F. Delderfield, Helen Hollick, Linda Berdoll, and Susan Higginbotham),
where in addition to nonfiction, she's acquiring a broad range of
historical fiction. Among the historical novelists she's working with
are Alan Cheuse (To Catch the
Lightning) and Elizabeth Chadwick (The
Greatest Knight, Lords of the
White Castle), and she has experience in giving new life
to fabulous older historical fiction (works by Margaret Campbell Barnes,
Margaret Irwin).
SUSANNA EINSTEIN is one of the founding agents at LJK Literary
Management. She started her publishing career in the editorial
department at Warner Books (now Grand Central Publishing) in 1995.
During her six years there, she edited crime fiction, historical
fiction, contemporary fiction and non-fiction, and worked with authors
like Charlotte Carter, James Ellroy, Karen Essex, Pete Hamill, Christian
Jacq, Maureen Tan and David Foster Wallace. In 2002, Susanna became a
senior scout at Maria B. Campbell Associates, an international scouting
agency. Susanna represents historical fiction authors Maggie Anton (the
Rashi’s Daughters trilogy), Edith Felber (Queen of Shadows),
and Cecelia Holland (Great Maria et al, and the upcoming The
Secret History of Eleanor of Aquitaine). She would love to find some
wonderful historical crime fiction or historical adventure. She is
primarily interested in good characterization and storytelling, and is
no doubt less interested than she should be about the historical
accuracy of the fiction she enjoys. It’s great when the history is
painstakingly researched, but it’s terrible if the research shows, or,
to quote Ellington/Mills, “it don’t mean a thing if it ain’t got that
swing.”
ALEXANDRA MACHINIST joined the Linda Chester Literary Agency in
March 2007. A native New Yorker and perennial Janklow & Nesbit college
summer intern, after graduating from the University of Michigan and the
University of Virginia School of Law, Alexandra practiced corporate law
for a couple of years before delightedly returning to the literary fold.

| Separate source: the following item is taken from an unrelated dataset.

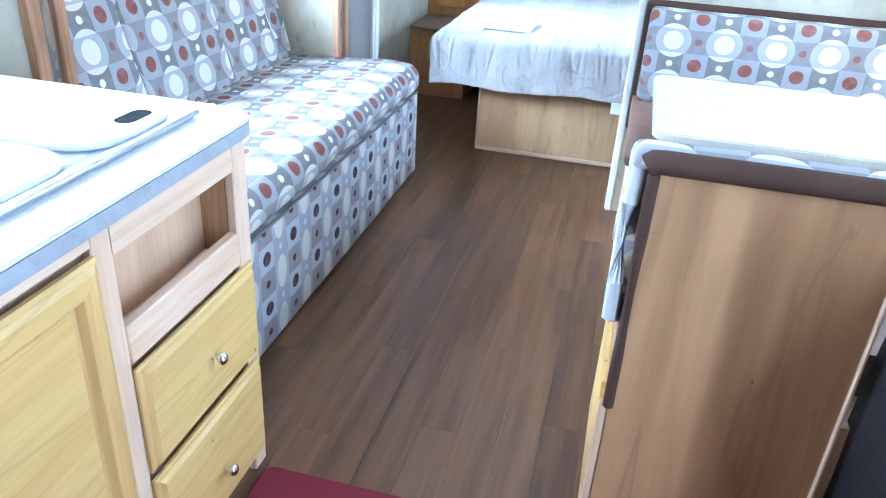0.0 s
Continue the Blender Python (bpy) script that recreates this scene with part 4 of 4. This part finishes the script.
part("seat", roll_profile([(NBY + 0.14, 0.468), (NBY + 0.14, 0.57), (1.5, 0.576), (1.66, 0.570)] + arc(1.735, 0.515, 0.055, 90, -20, 6) + [(1.775, 0.468)], BXL + 0.016, BXR, "x", 20, 0.03, lump=0.006, seed=4), M_BROWN_L, b2, "brown padded seat", smooth=60)
part("base", bx(BXL + 0.012, BXR, NBY + 0.033, 1.74, 0.0, 0.465), M_HICK_Y, b2, "pale wood base")
part("door", bx(BXL - 0.002, BXL + 0.0118, NBY + 0.06, 1.70, 0.06, 0.445, 0.004, 2), M_DOORGOLD, b2, "golden wood door")

tb = thing("dinette_table", "beige laminate dinette table with rounded corners on folding legs", "table", (0.55, 2.5, 0))
part("tabletop", slab(round_rect(0.100, XR - 0.02, 1.962, 2.615, 0.045), 0.748, 0.773, 0.004), M_TABLE, tb, "beige marbled laminate top")
leg = part("leg", tube([(0.157, 2.340, 0.735), (0.128, 2.270, 0.36), (0.099, 2.200, 0.012)], 0.0185, 14), M_BLACK, tb, "black tubular leg")
part("foot", cyl((0.098, 2.198, 0.0), (0.098, 2.198, 0.014), 0.024, 14), M_BLACK, leg)
part("bracket", bx(0.13, 0.20, 2.290, 2.390, 0.735, 0.747, 0.002), M_STEEL, leg)
part("brace", tube([(0.140, 2.298, 0.50), (0.26, 2.31, 0.62), (0.385, 2.32, 0.746)], 0.008, 8), M_STEEL, leg, "grey steel brace")
part("leg", tube([(0.93, 2.29, 0.747), (0.93, 2.29, 0.0)], 0.0185, 14), M_BLACK, tb)

bag = bmesh.new()
bmesh.ops.create_cube(bag, size=1, matrix=Matrix.LocRotScale((0.745, 1.10, 0.43), None, (0.44, 0.40, 0.86)))
bmesh.ops.subdivide_edges(bag, edges=bag.edges[:], cuts=9, use_grid_fill=True)
for v in bag.verts:
    p = v.co
    d = noise.noise_vector((p.x * 7, p.y * 7, p.z * 7)) * 0.012
    p += Vector((d.x, min(d.y, 0.005), 0 if p.z < 0.01 else d.z))
    if p.z < 0.30:
        p.x -= 0.03 * (0.30 - p.z) / 0.3
bmesh.ops.bevel(bag, geom=[e for e in bag.edges if e.calc_face_angle(0) > 1.0], offset=0.02, segments=2, affect="EDGES")
sack = thing("black_bag", "bulky black nylon bag standing against the bench end", "bag", (0.745, 1.10, 0))
part("body", bag, M_BLACKBAG, sack, smooth=60)
part("strap", tube([(0.535, 1.00, 0.30), (0.512, 0.985, 0.20), (0.506, 0.98, 0.09), (0.525, 0.99, 0.03)], 0.016, 8), M_BLACK, sack, "looped black webbing strap", smooth=60)


# ---- kitchen counter ----
KX, KY1, KY0 = -0.722, 1.297, -0.55
kc = thing("kitchen_cabinet", "maple kitchen base cabinet with drawers, open niche and golden door", "cabinet", (-1.0, 0.4, 0))
# carcass boards round an open niche
NY0, NY1, NZ0, NZ1 = 0.868, 1.244, 0.664, 0.800
part("end_panel", bx(XL + 0.004, KX - 0.022, KY1 - 0.018, KY1, 0, 0.872), M_HICK_X, kc)
part("carcass", joined(bx(XL + 0.004, KX - 0.022, KY0, NY0 - 0.012, 0.0, 0.872), bx(XL + 0.004, KX - 0.022, NY0 - 0.011, KY1 - 0.019, 0.0, 0.610), bx(XL + 0.004, -0.812, NY0 - 0.011, KY1 - 0.019, 0.611, 0.872), bx(-0.8115, KX - 0.022, NY0 - 0.011, KY1 - 0.019, NZ1 + 0.012, 0.872)), M_MAPLE_Y, kc)
part("stile", bx(KX - 0.0215, KX, NY1, KY1 + 0.001, 0.0, 0.872, 0.003), M_MAPLE_Z, kc)
part("stile", bx(KX - 0.0215, KX, 0.822, NY0, 0.0, 0.872, 0.003), M_MAPLE_Z, kc)
part("rail", bx(KX - 0.0215, KX - 0.0005, NY0, NY1, NZ1, 0.872), M_MAPLE_Y, kc)
part("rail", bx(KX - 0.0215, KX + 0.002, NY0, NY1, 0.588, NZ0, 0.003), M_MAPLE_Y, kc)
part("niche_side", bx(-0.802, KX - 0.0225, NY1 - 0.001, NY1 + 0.006, 0.6115, NZ1 + 0.01), M_DULL_Z, kc)
part("niche_back", bx(-0.811, -0.803, NY0 - 0.01, NY1 + 0.007, 0.611, NZ1 + 0.011), M_HICK_Y, kc)
part("rail", bx(KX - 0.0215, KX - 0.0005, KY0, 0.822, 0.835, 0.872), M_MAPLE_Y, kc)


def front(y0, y1, z0, z1, profile, name, pieces, parent, label):
    """A cabinet front facing the aisle: mitred pieces with a moulded profile of (inset, height) steps, closed by its middle field."""
    def ring(o, h):
        return [(KX + h, y0 + o, z0 + o), (KX + h, y1 - o, z0 + o), (KX + h, y1 - o, z1 - o), (KX + h, y0 + o, z1 - o)]

    rings = [ring(o, h) for o, h in profile]
    bm = bmesh.new()
    lo, hi = [bm.verts.new(p) for p in ring(profile[-1][0] - 0.002, 0.001)], [bm.verts.new(p) for p in rings[-1]]
    for k in range(4):
        bm.faces.new((lo[k], lo[(k + 1) % 4], hi[(k + 1) % 4], hi[k]))
    bm.faces.new(hi)
    bm.faces.new(lo[::-1])
    bmesh.ops.recalc_face_normals(bm, faces=bm.faces)
    d = part(name, bm, M_DOORGOLD, parent, label, smooth=0)
    for k, piece in enumerate(pieces):
        bm = bmesh.new()
        ends = [[bm.verts.new(r[e]) for r in rings] for e in (k, (k + 1) % 4)]
        for m in range(len(rings) - 1):
            bm.faces.new((ends[0][m], ends[1][m], ends[1][m + 1], ends[0][m + 1]))
        for e in ends:
            bm.faces.new(e)
        bmesh.ops.recalc_face_normals(bm, faces=bm.faces)
        part(piece, bm, M_GOLD_Z if k % 2 else M_DOORGOLD, d, smooth=25)
    return d


for z0, z1, zk in ((0.345, 0.579, 0.466), (0.055, 0.325, 0.168)):
    d = front(0.866, 1.284, z0, z1, [(0.0, 0.001), (0.0, 0.007), (0.005, 0.010), (0.011, 0.0105), (0.019, 0.018)], "drawer", ("edge",) * 4, kc, "golden maple drawer front with moulded edge")
    part("knob", joined(cyl((KX + 0.018, 1.079, zk), (KX + 0.034, 1.079, zk), 0.006, 10), ball((KX + 0.040, 1.079, zk), 0.014, 0.75)), M_CHROME, d, "round metal knob")
for y0, y1 in ((0.395, 0.818), (-0.03, 0.375), (-0.5, -0.05)):
    front(y0, y1, 0.065, 0.825, [(0.0, 0.001), (0.0, 0.009), (0.005, 0.013), (0.010, 0.0135), (0.018, 0.019), (0.044, 0.0195), (0.048, 0.018), (0.057, 0.006), (0.062, 0.0035)], "door", ("rail", "stile", "rail", "stile"), kc, "golden maple cabinet door with moulded frame")
CX = -0.690
out = [(XL + 0.003, KY0), (CX, KY0)] + [(CX - 0.07 + 0.07 * math.cos(a), 1.318 - 0.07 + 0.07 * math.sin(a)) for a in (k * math.pi / 14 for k in range(8))] + [(XL + 0.003, 1.318)]
ct = thing("worktop", "speckled pale laminate kitchen worktop with a grey edge", "counter", (-1.0, 0.4, 0.873))
part("top", slab(out, 0.9005, 0.908, 0.002), M_COUNTER, ct)
part("edge", slab([(x, y) for x, y in out], 0.873, 0.900), M_COUNTEREDGE, ct, "grey laminate edge")
sk = thing("sink", "stainless sink set in the worktop under white lids", "sink", (-1.0, 0.86, 0.908))
part("rim", slab(round_rect(-1.24, -0.782, 0.42, 1.243, 0.03), 0.908, 0.915, 0.003), M_STEEL, sk, "stainless steel rim")
part("front_rail", joined(bx(-0.800, -0.779, 0.42, 1.240, 0.912, 0.922, 0.004, 2)), M_STEEL, sk)
for y0, y1 in ((0.96, 1.232), (0.44, 0.94)):
    lid = part("lid", slab(round_rect(-1.22, -0.803, y0, y1, 0.085), 0.9155, 0.930, 0.004), M_WHITE, sk, "white plastic lid with an oval grip slot")
    # No hole is cut: a flat black plate paints the slot's inner shade.
    part("slot", slab(round_rect(-0.868, -0.828, (y0 + y1) / 2 - 0.008, (y0 + y1) / 2 + 0.076, 0.0195), 0.9302, 0.9308), M_SLOT_SHADE, lid, "flat black oval standing for the shade inside the grip slot")

tagged(obj("rug", slab(round_rect(-0.70, 0.95, -0.6, 1.262, 0.02), 0.0, 0.012, 0.004), M_RUG), "maroon carpet mat on the floor by the entry", "rug")

# ---- outside ----
tagged(obj("ground", bx(-400, 400, -400, 400, -0.75, -0.70), M_GRAVEL), "pale gravel lot around the trailer", "ground", kind="structure")


def parked_trailer(x, y, length, turn):
    t = thing("parked_trailer", "white travel trailer parked on the lot", "trailer", (x, y, -0.70), "parked trailers")
    m = Matrix.Translation((x, y, -0.70)) @ Matrix.Rotation(turn, 4, "Z")
    part("body", moved(bx(-length / 2, length / 2, -1.2, 1.2, 0.5, 3.1, 0.2, 3), m), M_OUTER, t)
    # Windows and wheels in mid grey: washed-out glare is put into their colour.
    for k in (-0.3, 0.25):
        part("window", moved(bx(length * k - 0.5, length * k + 0.5, -1.215, -1.195, 1.6, 2.2, 0.01), m), M_COUNTEREDGE, t)
    for k in (-0.45, 0.45):
        part("wheel", moved(cyl((k, -1.18, 0.34), (k, -0.95, 0.34), 0.34, 20), m), M_COUNTEREDGE, t)
    part("skirt", moved(bx(-length / 2, length / 2, -1.19, -1.16, 0.35, 0.55), m), M_COUNTEREDGE, t)
    return t


parked_trailer(-21, 14, 8, radians(80))
parked_trailer(-24, 26, 8, radians(85))

# floor planks
PW, PL = 0.108, 1.2
plank = bpy.data.meshes.new("plank")
b = bx(-PW / 2 + 0.0002, PW / 2 - 0.0002, -PL / 2 + 0.0002, PL / 2 - 0.0002, -0.003, 0.0, 0.0003)
b.to_mesh(plank)
b.free()
plank.materials.append(M_FLOOR)
row = 0
x = XL + PW / 2 + 0.002
while x < XR - PW / 2:
    y = -0.6 + (row * 0.437) % PL
    while y < YF - PL / 2 - 0.1:
        ob = new("plank", plank)
        ob.location = (x, y, 0)
        ob.parent = floor
        y += PL
    x += PW
    row += 1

She is a promiscuous reader whose interests span a huge range of genres,
with the common element being a superlative and engaging voice. She is
actively building her list and looking for literary fiction, historical
fiction, pop-culture (particularly science and nature), narrative
nonfiction, and anything that explores an unknown subculture or subtext.
In historical fiction, her interests span a most time frames and
settings, though she is reluctant to read much more in the Civil War or
World War II eras. She is particularly keen on fictionalized stories of
real historical characters, women’s stories, and narratives set in
exotic or lesser-known locales. Recent historical fiction sales include
Erica Eisdorfer's The Wet Nurse’s Tale, a neo-Victorian novel in
the tradition of Sarah Waters and Michel Faber (Putnam), and J. Sydney
Jones’ The Empty Mirror, the first in a series of Vienna
historical thrillers (St. Martin’s/Thomas Dunne).
BARBARA PETERS is Editor at Poisoned Pen Press. Poisoned
Pen Press, now distributed by Ingram Distribution Services, ideally
publishes 36 original mysteries each year. Our focus is on well written,
well crafted mysteries, not thrillers, books often termed "mid-list." We
are not looking at thrillers, speculative fiction, or, sadly, at
previously published authors which includes self- or co-published
authors as well as those published at other houses, at this time.
Looking specifically at historical mysteries, nearly any period in
history is of interest except the 20th century as our list
already contains authors working in this area. I can also say that right
now the market is so crowded with what I call the Tudor Industry I would
take a pass on this era. Submission guidelines, which are strictly
observed, are posted at
www.poisonedpenpress.com. We encourage unagented authors to submit
work; we offer one standard contract to all our authors which is not
negotiable, and we do not accept simultaneous submissions or books going
to auction. PAM
STRICKLER was senior editor for sixteen years at Ballantine Books
and is now working as an authors’ representative with her own company.
Her web page is at
www.pamstrickler.com for current information. Pam is a member of
the Association of Authors’ Representatives (AAR). She started her
agency in 2001 and previously was associated as an independent agent
with the Scovil Chichak Galen Agency of New York. As an agent, Pam has
represented first novels such as Dorothea Benton Frank’s Sullivan's
Island (with SCG), and the recent sale to Berkley of Kate Quinn’s
Mistress of Rome, a saga of ancient Rome pitched as Bernard Cornwell
for women. While on staff at Ballantine, two of Pam’s bestselling
authors won the prestigious Western Writers of America Spur award for
their frontier epics: Lucia St. Clair Robson and James Alexander Thom.
Pam also worked there with historical romance authors such as Fern
Michaels and Jennifer Wilde. Now, Pam Strickler is seeking to
represent historical fiction of all types, particularly those in the
tradition of Philippa Gregory, and also mainstream historical romance.